Which leaves me with two possible methods of ending up with a girlfriend: Either I meet "the one" that I talked about in the previous paragraph, or a girl pursues me and I recpiprocate. If a girl pursues me, then everything changes. I no longer have to worry about things ending up being awkward - they'll already end up that way if that's where the relationship goes. I don't have to worry about injured pride, she's already taken that risk. Wow, I sound like a cynical bastard. I probably am, too. I'm doing a cost/benefit analysis of dating possibilities. It should go beyond that. Of course, that's the whole thing with meeting someone who I must pursue, despite the risks and possible costs. The girl pursuing me is a different situation, so it has to be treated differently.
And even "the one" has a cost/benefit analysis attached with her. The potential benefit simply outweighs the cost very handily. So when a girl pursues me, it's similar, only the cost is significantly lowered. And really, the potential benefit skyrockets, too.

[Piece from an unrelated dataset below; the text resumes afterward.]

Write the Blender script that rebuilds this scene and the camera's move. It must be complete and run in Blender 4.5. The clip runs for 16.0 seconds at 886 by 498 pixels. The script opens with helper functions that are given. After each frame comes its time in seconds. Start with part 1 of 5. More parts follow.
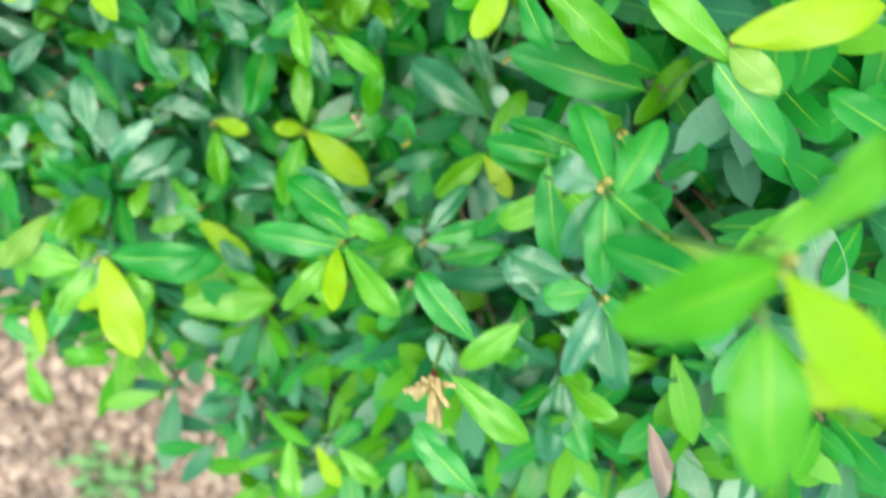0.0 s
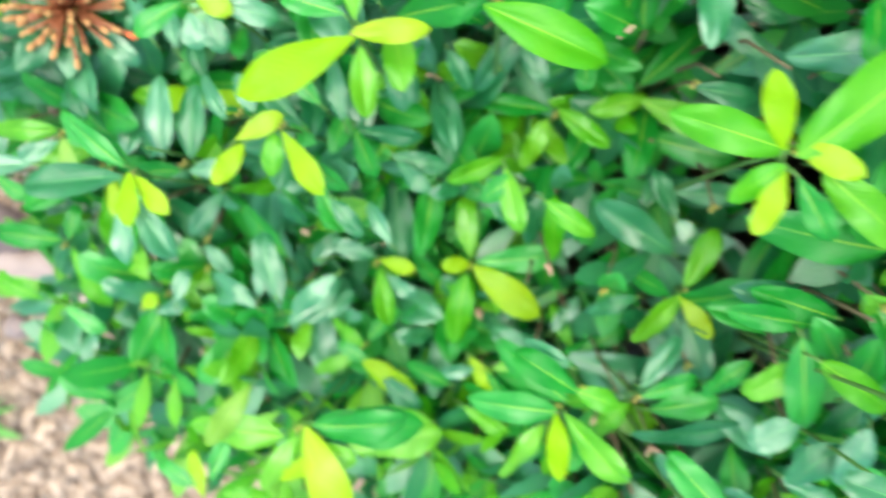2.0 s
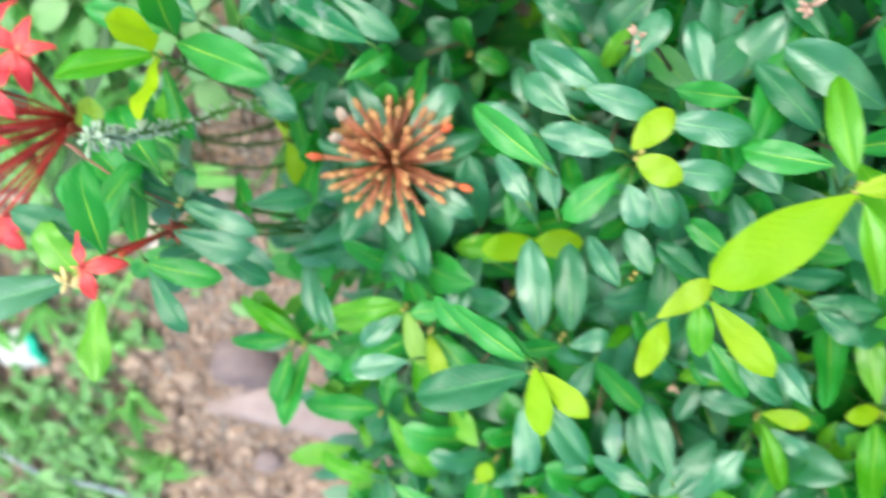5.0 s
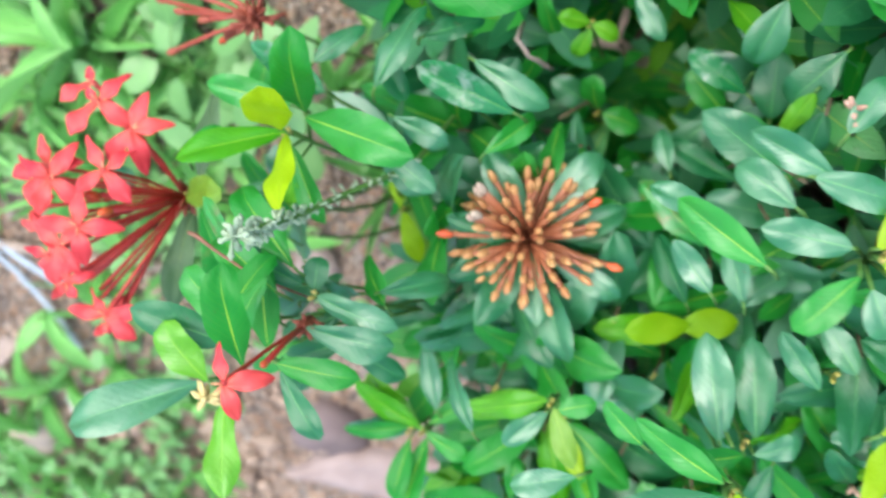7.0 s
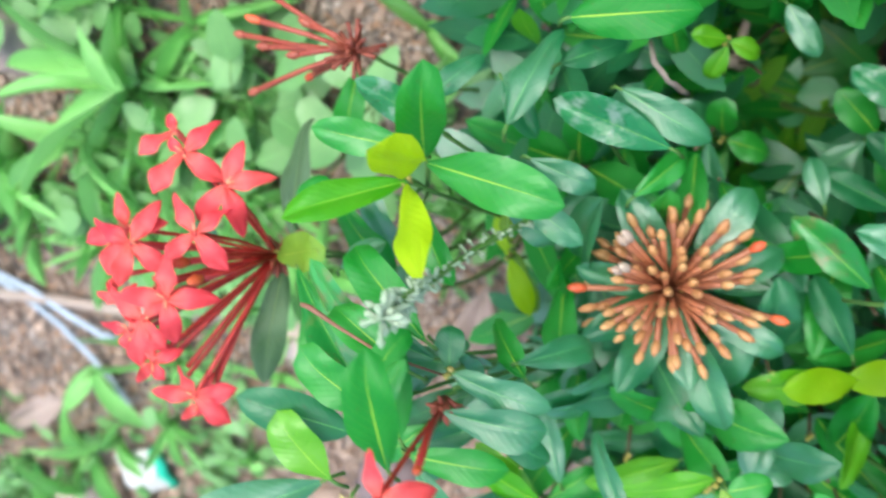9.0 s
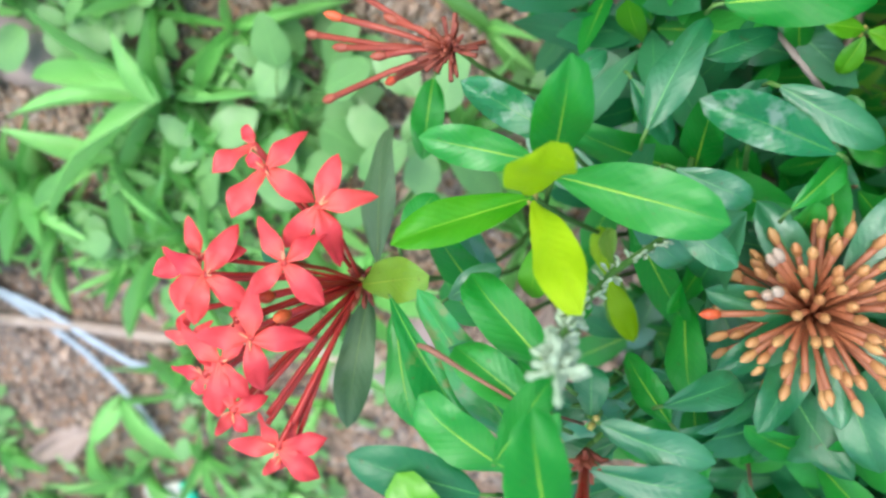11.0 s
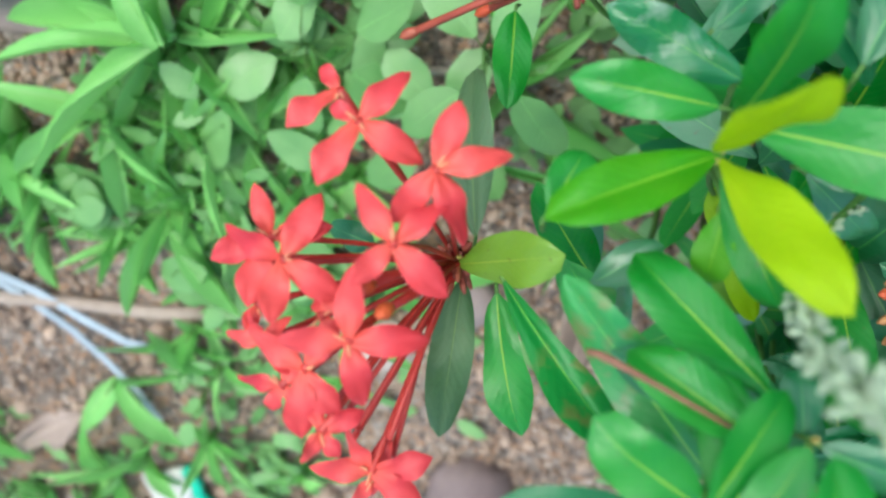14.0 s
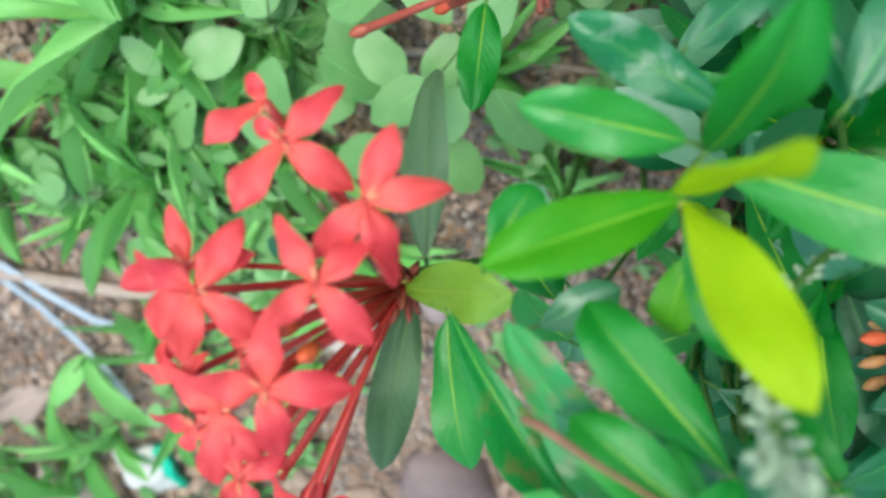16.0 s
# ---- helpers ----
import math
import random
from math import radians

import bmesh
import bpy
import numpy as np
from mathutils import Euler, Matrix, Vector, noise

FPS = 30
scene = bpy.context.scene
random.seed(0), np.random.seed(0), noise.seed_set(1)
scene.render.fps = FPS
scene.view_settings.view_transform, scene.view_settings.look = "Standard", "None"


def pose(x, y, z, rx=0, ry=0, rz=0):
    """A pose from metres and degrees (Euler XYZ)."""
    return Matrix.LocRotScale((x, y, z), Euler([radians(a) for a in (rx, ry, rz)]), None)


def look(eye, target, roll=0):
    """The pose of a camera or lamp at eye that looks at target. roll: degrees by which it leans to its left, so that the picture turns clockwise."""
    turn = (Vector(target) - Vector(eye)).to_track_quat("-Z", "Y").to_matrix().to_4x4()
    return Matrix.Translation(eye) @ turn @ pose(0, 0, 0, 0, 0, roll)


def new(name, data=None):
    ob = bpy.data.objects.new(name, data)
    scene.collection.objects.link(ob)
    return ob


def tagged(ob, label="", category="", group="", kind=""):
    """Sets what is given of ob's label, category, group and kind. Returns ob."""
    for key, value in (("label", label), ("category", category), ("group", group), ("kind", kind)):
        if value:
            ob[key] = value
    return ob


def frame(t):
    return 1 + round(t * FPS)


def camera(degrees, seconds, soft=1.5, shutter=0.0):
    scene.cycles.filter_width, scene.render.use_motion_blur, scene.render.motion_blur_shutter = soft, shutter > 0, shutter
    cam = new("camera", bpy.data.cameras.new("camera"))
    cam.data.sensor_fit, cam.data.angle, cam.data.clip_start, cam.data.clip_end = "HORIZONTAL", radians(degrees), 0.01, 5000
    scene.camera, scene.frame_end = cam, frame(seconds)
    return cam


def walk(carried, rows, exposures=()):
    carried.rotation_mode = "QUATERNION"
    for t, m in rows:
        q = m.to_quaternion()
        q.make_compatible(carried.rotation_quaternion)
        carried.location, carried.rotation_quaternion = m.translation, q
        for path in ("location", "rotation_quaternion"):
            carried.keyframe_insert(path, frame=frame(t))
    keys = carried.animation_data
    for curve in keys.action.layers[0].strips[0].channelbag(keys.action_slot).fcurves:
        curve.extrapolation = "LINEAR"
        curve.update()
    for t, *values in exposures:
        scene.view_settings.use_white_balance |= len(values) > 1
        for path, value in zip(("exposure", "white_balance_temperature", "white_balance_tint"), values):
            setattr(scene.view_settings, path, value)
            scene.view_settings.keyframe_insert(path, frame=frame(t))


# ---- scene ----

Because I'd be far happier knowing that the girl actually is interested in me, and not just going on a date because she didn't want to hurt my feelings by saying no.
But this is mostly a moot point anyway. I've only been pursued once (that I know of), and that ended up being awkward because I had just started going out with my ex, and while I was mildly interested before I started dating, afterwards the pursuer sort of fell by the wayside. I don't hold much hope for that possibility. I'm going to wait for the one.
Or, the third possibility that I keep forgetting about is getting set up by friends with a well-vouched stranger. But that's another situation entirely, and I don't feel like thinking through it right now.
All in all, I'm feeling a hell of a lot better about the whole girlfriend scenario. Call me a blind optimist, but I'm sure it'll work out in the end.